U.S. Sen. Roger Wicker, R-Miss., has received widely favorable reviews in political commentary for his efforts in the past month to create substantial bipartisan dialogue in Congress off the floor of the Senate.
Wicker suggested and succeeded in shaping the all-Senate caucus in mid-July that led to aversion of a potentially shattering vote on rules changes, and he led the effort last week for another bipartisan caucus of all senators (a Georgia-flavored barbecue meal) before the August recess started. It was less substantial than the first bipartisan conversation, as Wicker noted, but it was civil, collegial, even convivial conversation outside the usual partisan divides.
Wicker, who is as thoroughgoing a conservative as one can find, recognizes the inclusive message of nationwide polling: 10 percent and less of citizens believe Congress is doing a good job. The results apply to Democrats and Republicans. The results in the past month of polling are among the worst since Gallup started asking those questions in 1976, and as others like Rasmussen routinely now ask every month or more often.

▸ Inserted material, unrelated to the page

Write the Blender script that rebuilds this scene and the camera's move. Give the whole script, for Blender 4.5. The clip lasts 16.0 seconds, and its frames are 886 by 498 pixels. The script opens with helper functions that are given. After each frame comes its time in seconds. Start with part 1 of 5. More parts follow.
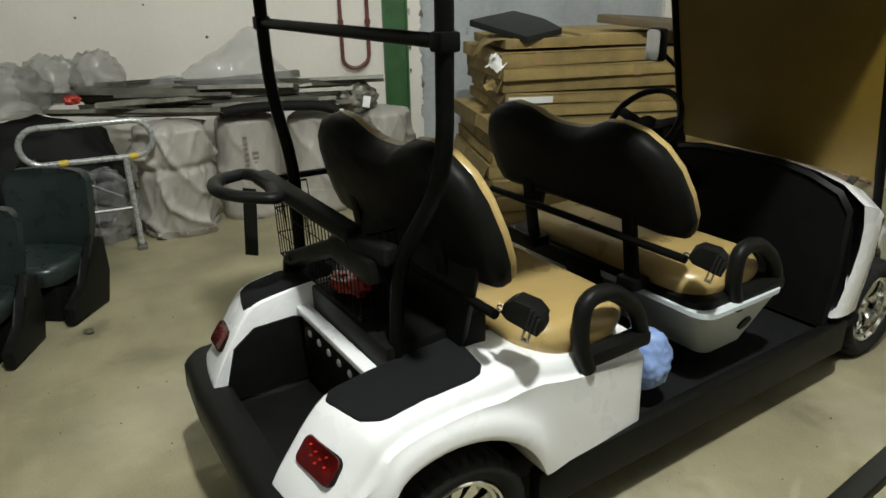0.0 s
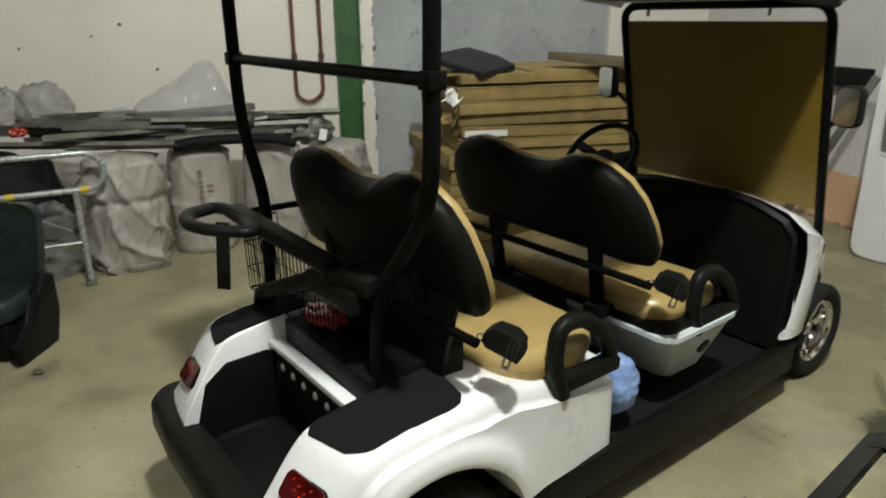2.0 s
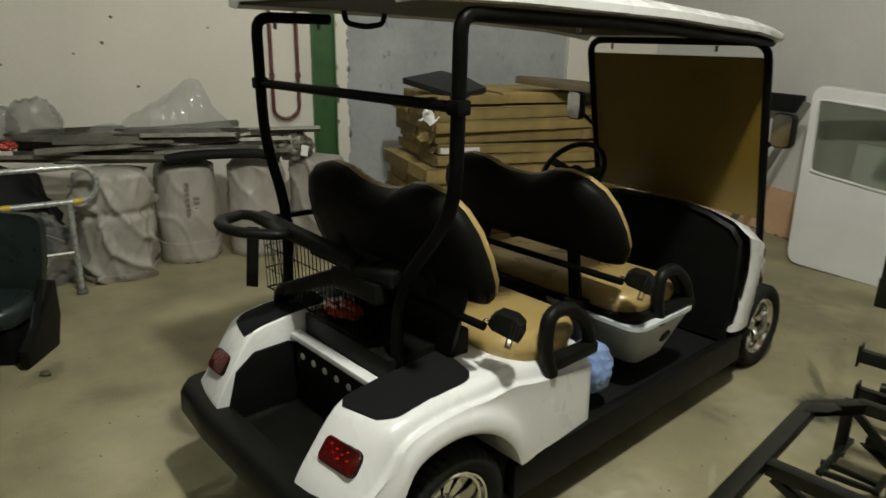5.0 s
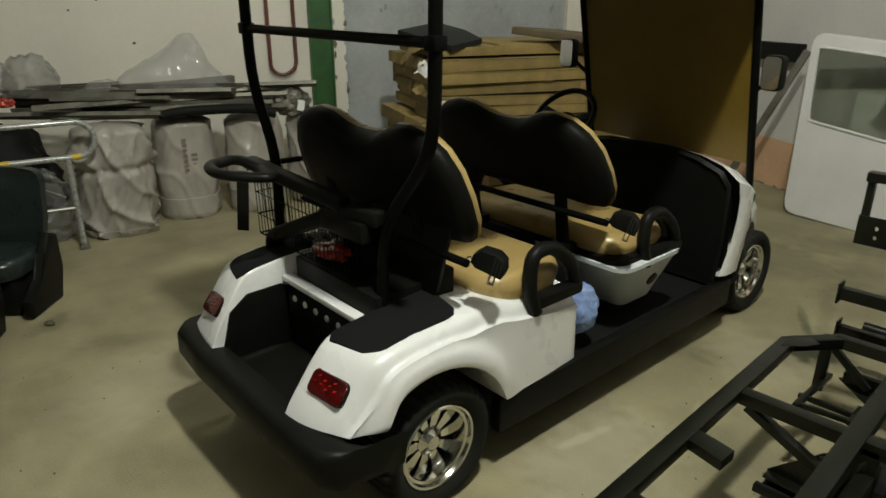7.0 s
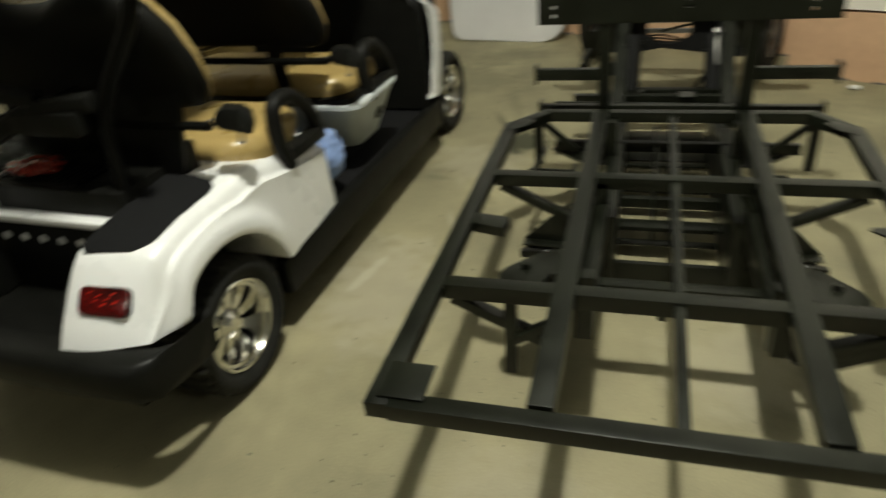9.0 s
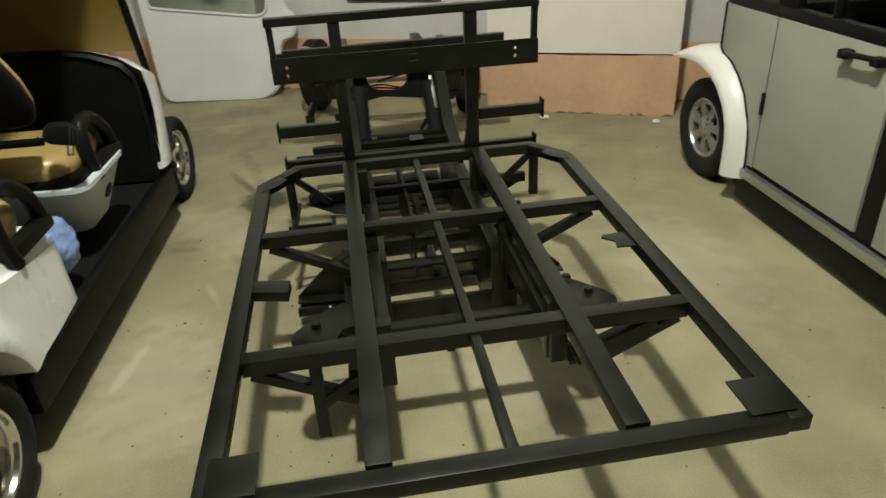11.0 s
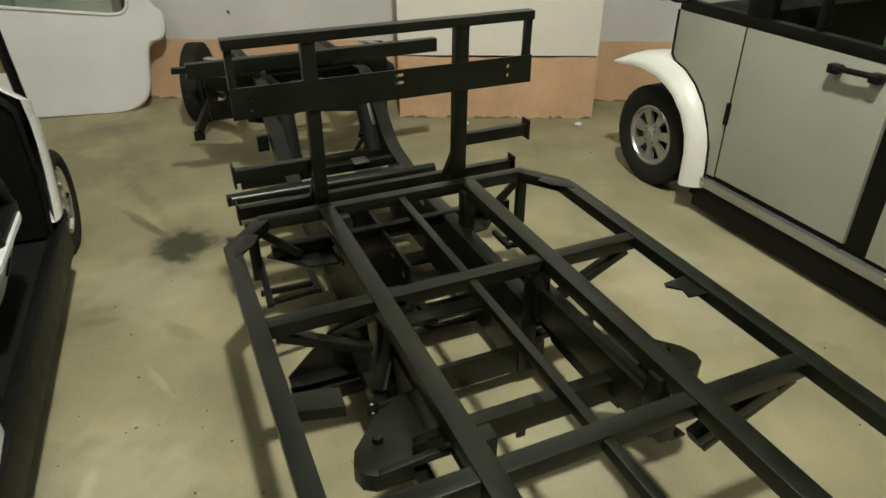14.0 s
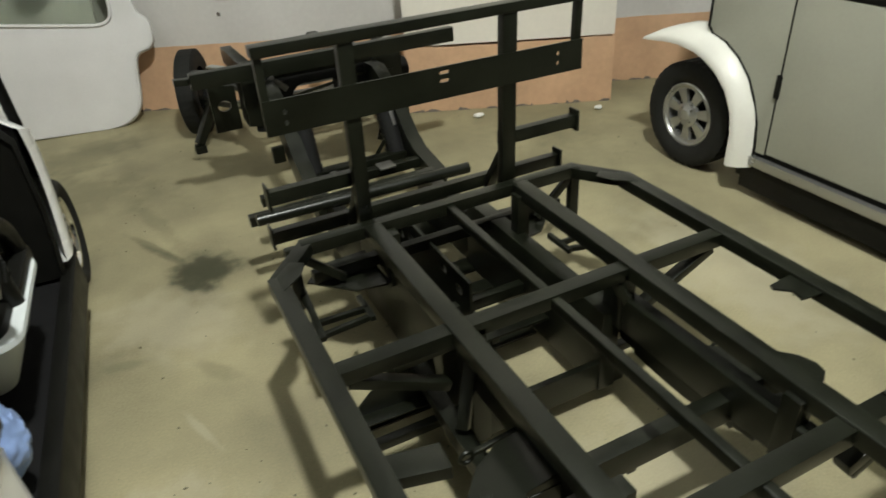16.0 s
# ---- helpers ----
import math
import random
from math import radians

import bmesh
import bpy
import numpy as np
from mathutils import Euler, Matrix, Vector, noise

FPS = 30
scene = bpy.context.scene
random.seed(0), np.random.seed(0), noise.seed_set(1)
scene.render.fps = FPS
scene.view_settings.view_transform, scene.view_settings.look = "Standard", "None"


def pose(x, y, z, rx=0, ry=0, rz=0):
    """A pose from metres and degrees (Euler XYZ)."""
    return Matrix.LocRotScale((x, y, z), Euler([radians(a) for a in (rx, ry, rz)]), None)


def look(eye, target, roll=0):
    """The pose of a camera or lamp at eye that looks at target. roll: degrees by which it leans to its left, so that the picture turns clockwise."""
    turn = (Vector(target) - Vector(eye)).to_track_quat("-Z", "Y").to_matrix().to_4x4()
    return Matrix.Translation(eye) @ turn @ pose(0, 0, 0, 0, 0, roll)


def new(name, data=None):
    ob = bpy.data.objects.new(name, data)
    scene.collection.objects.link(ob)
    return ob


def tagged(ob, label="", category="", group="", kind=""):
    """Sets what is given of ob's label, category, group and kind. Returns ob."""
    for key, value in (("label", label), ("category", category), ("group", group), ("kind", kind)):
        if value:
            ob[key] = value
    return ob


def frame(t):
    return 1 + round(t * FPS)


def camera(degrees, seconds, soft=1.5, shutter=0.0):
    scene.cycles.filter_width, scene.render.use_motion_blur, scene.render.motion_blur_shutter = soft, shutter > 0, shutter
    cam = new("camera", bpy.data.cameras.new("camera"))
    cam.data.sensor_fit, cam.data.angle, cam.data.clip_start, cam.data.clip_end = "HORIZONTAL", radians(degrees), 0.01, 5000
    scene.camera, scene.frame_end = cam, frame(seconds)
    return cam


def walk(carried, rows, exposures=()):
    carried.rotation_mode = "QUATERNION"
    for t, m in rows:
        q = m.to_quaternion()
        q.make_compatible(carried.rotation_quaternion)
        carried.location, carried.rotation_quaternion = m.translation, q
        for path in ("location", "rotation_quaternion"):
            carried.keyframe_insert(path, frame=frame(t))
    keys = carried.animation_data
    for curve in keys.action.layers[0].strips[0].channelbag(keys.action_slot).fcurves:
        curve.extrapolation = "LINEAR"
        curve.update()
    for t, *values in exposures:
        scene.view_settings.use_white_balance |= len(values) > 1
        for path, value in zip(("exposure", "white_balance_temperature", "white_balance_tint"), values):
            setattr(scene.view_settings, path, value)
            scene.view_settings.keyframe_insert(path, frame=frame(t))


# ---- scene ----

Wicker, who served 13 years in the U.S. House before going to the Senate, also served in the Mississippi Senate.
His state Senate service was certainly in a less partisan atmosphere, and he thrived. His U.S. House service was in a slightly less partisan time, and he was effective and had friends across aisles.
Wicker correctly noted last week that when partisanship became more intense on Capitol Hill it coincided with a decline in the representatives and senators who live, with their families, full time in and around Washington. Commuting has drastically reduced the amount of time members of the Senate and House could spend in bipartisan friendships and conversations even if they chose.
Wicker said he hopes that additional bipartisan full-Senate caucuses can happen through open, civil, respectful conversations, eventually becoming productive legislation. Wicker said good could be gained if something of the kind of personal and political relationship enjoyed, with respect, by the late President Ronald Reagan and the late Speaker Tip O’Neill, could be regained. Both of them remained true to their convictions, and they fought with full energy. But it was not a relationship of personal animosity or exclusion as so often seems to characterize opposites in Congress today.
Some Mississippi senators and representatives through the years have been less collegial than others, but the ones best remembered for accomplishments are the ones who kept conversations and minds open.
As Wicker said, agreement can be found even in some of the most divisive issues, and that is the way the institution endures.